Produced from about 1550 BC to 50 BC, the Book of the Dead was not a single, stable composition but an evolving collection of ritual “spells” - recitations and instructions - that were variously selected and combined into individual manuscripts. The nearly 200 surviving spells each address a different concern or anticipated experience. Forming one of history’s most substantial bodies of religious literature, they illuminate how ancient Egyptians understood the cosmos, the world of the gods, and the nature of existence.
“This is an exciting opportunity to bring forth a little-known yet significant part of the Getty collection that has never before been on display, and to showcase the research that has been conducted on these manuscripts over the past few years,” said exhibition curation Sara E. Cole, assistant curator of antiquities at the Getty Villa Museum.

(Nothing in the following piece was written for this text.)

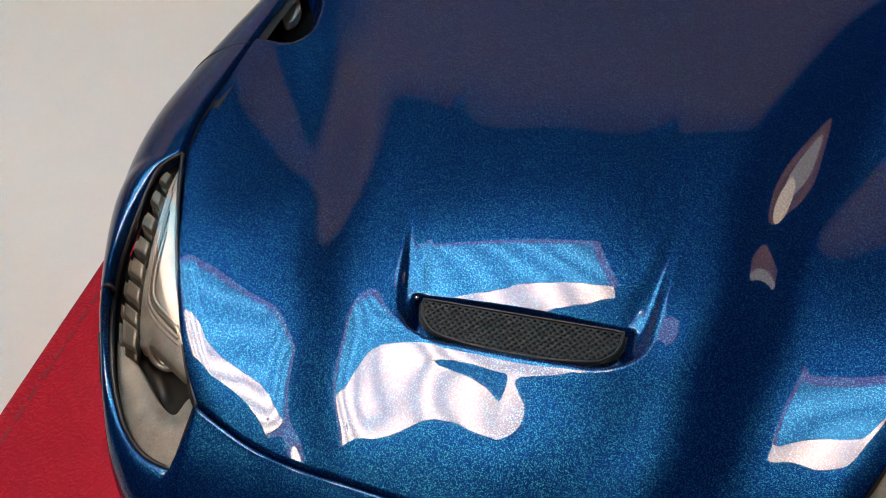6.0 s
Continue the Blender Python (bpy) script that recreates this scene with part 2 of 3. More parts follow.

Around 1550 BC, wealthy patrons began commissioning Book of the Dead papyrus scrolls from scribal workshops throughout Egypt. Although deposited in tombs and intimately associated with the deceased, these manuscripts reflected the beliefs and cares of the living and were embedded in active religious practice. This exhibition will highlight four papyri, belonging to women named Webennesre, Ankhesenaset, and Aset, and a man named Pasherashakhet. The papyri span a period from about 1450 BC to about 100 BC.
In later phases of the Book of the Dead (about 400–100 BC), scribes wrote spells on thin linen strips that were then wrapped around mummified bodies as part of the ritual embalming process. Serving as an alternative or a complement to papyrus scrolls, this practice brought the sacred texts in direct contact with the deceased, enveloping and protecting them. Three linen strips also showcased in this exhibition were once part of longer textiles that were applied to the bodies of two men, both named Petosiris.
In addition, an ushabti (funerary figurine) belonging to an official named Neferibresaneith and a fragment of a coffin lid will be on display, illustrating how the ancient Egyptians envisioned the afterlife and the tools they employed in achieving a blessed existence beyond death.
On November 4, Getty will host an afternoon of presentations, The Egyptian Book of the Dead - for the Living, with five experts exploring how the Book of the Dead was used outside of funerary contexts and the many ways in which it was also a book for the living.
The exhibition goes on view at the Getty Villa Museum from November 1 through January 29, 2024.